Dyrektor Fundacji Lejeune podkreślił, że obrona osób dotkniętych zespołem Downa jest sprawą bardzo ważną o życiowym znaczeniu. Wyjaśnia, że osoby te dobrze funkcjonują w społeczeństwie przede wszystkim są zdolni do pracy i pełnego rozwoju ich człowieczeństwa. Wprawdzie możliwości intelektualne osób z zespołem Downa są obniżone, to cechuje ich bardzo silny rozwój życia emocjonalnego i zdolność do empatii, dzięki czemu realizują się w kontaktach międzyludzkich.
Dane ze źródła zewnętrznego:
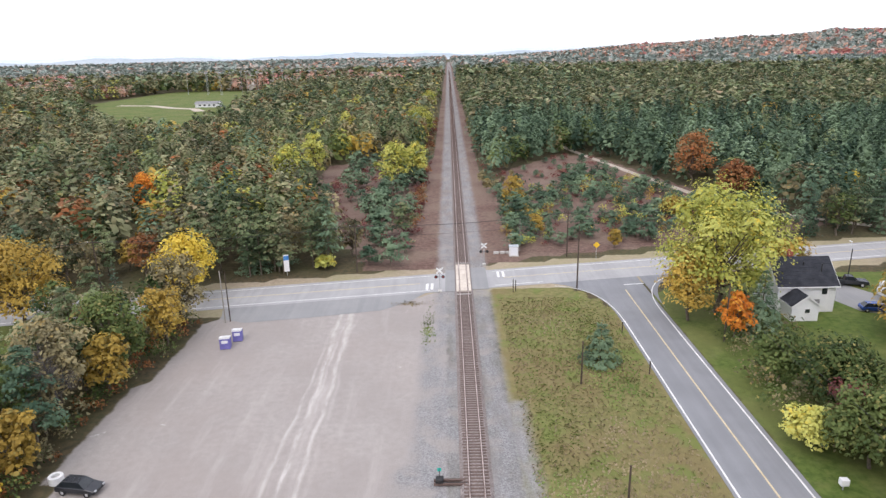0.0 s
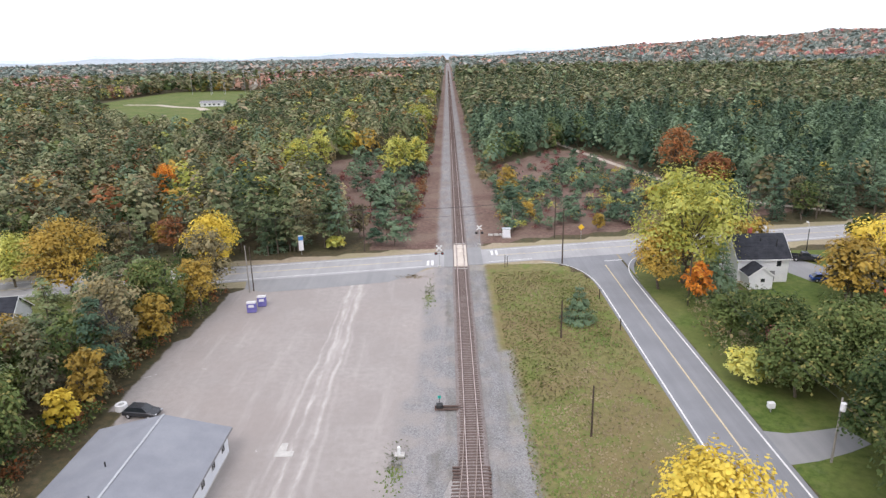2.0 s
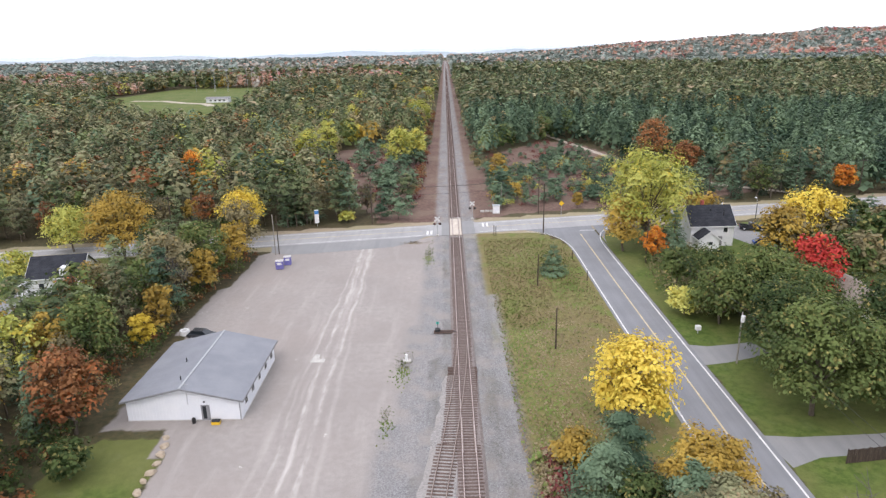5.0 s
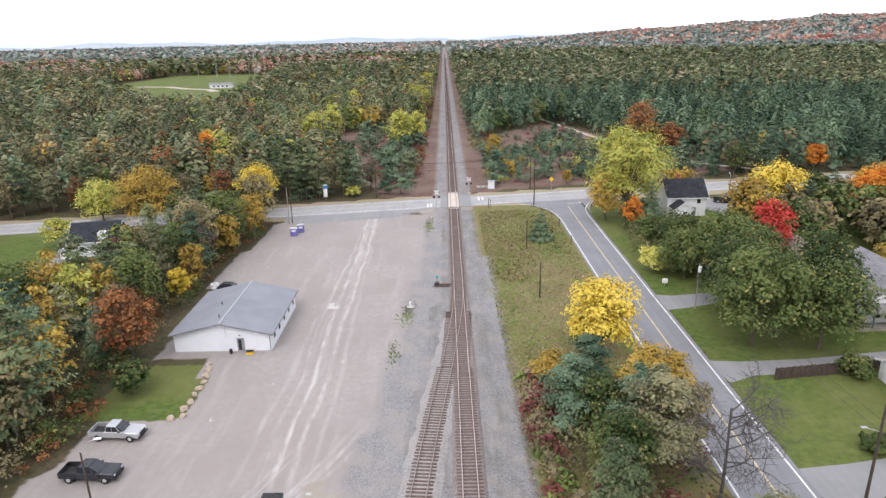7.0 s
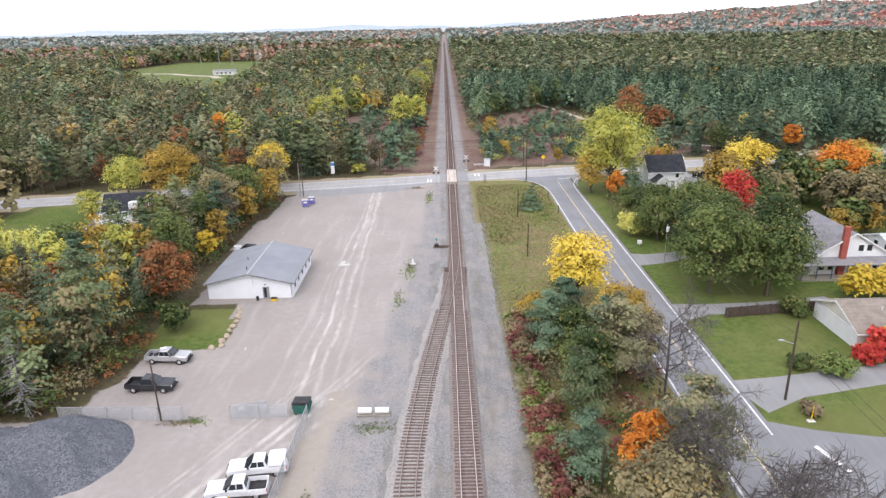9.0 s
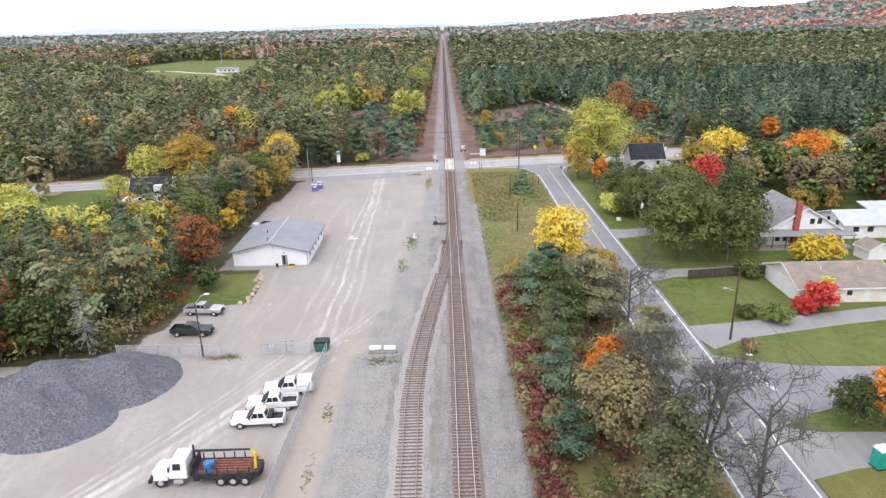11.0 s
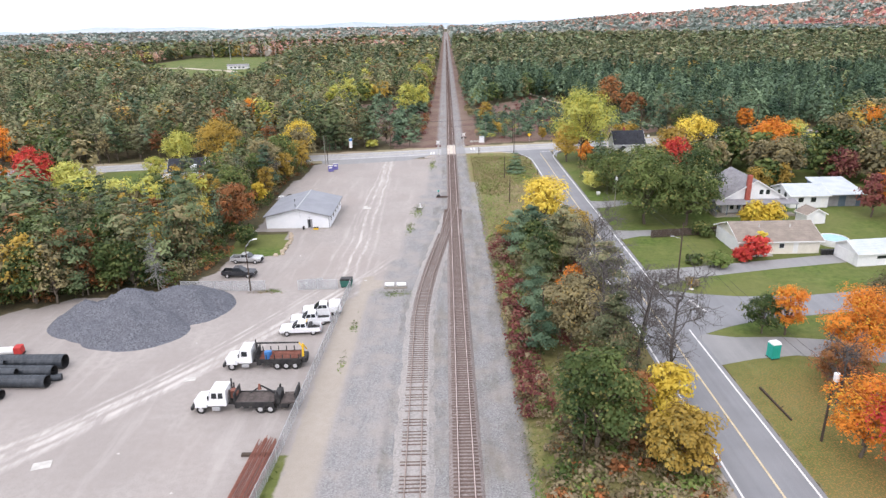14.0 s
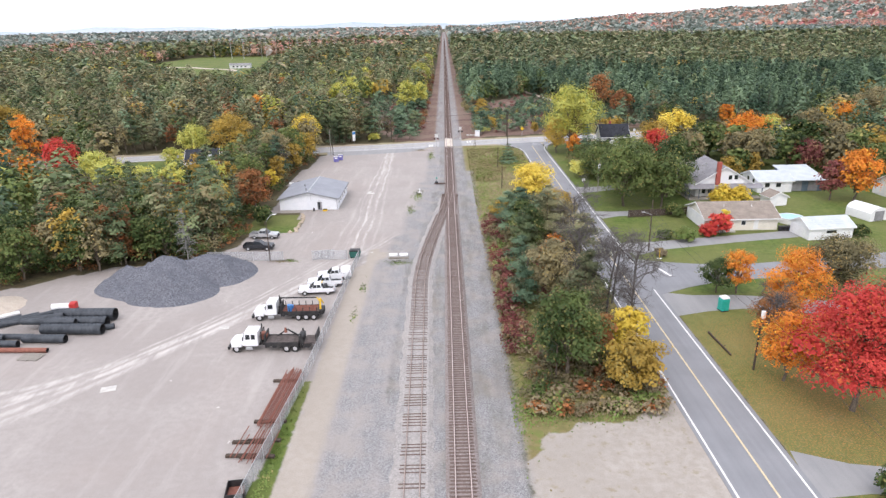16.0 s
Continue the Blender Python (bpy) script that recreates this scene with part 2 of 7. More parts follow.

Thierry de la Villejégu w rozmowie z portalem Aleteia poinformował, że kierowana przez niego Fundacja – utworzona w 1996 r. obejmuje opieką 8 tys. pacjentów. Około 80 proc. podopiecznych ma zespół Downa. Pomoc świadczy interdyscyplinarny zespół lekarzy w skład którego wchodzi 20 specjalistów wysokiej klasy. Fundacja ta nie otrzymuje żadnej pomocy od państwa. W 100 procentach jest finansowana przez prywatnych darczyńców, na ogół francuskich katolików.
Thierry de la Villejégu przyznaje, że prowadzona przez Fundację walka o ich życie będzie zawsze aktualna. We współczesnym społeczeństwie jest bowiem „coraz więcej ludzi, chcących uśmiercić osoby słabe, dotknięte upośledzeniem”.
„Warto działać na rzecz ochrony życia najsłabszych, gdyż jeśli skapitulujemy, to najpierw zostaną zlikwidowani najsłabsi, a później my wszyscy”- zauważa Villejégu
Zespół Downa to przede wszystkim odmienność biologiczna człowieka, którego natura wyposażyła w dodatkową informację genetyczną chromosomu 21. To ona właśnie modyfikuje rozwój i kształtuje cechy wyróżniające daną osobę pośród innych ludzi.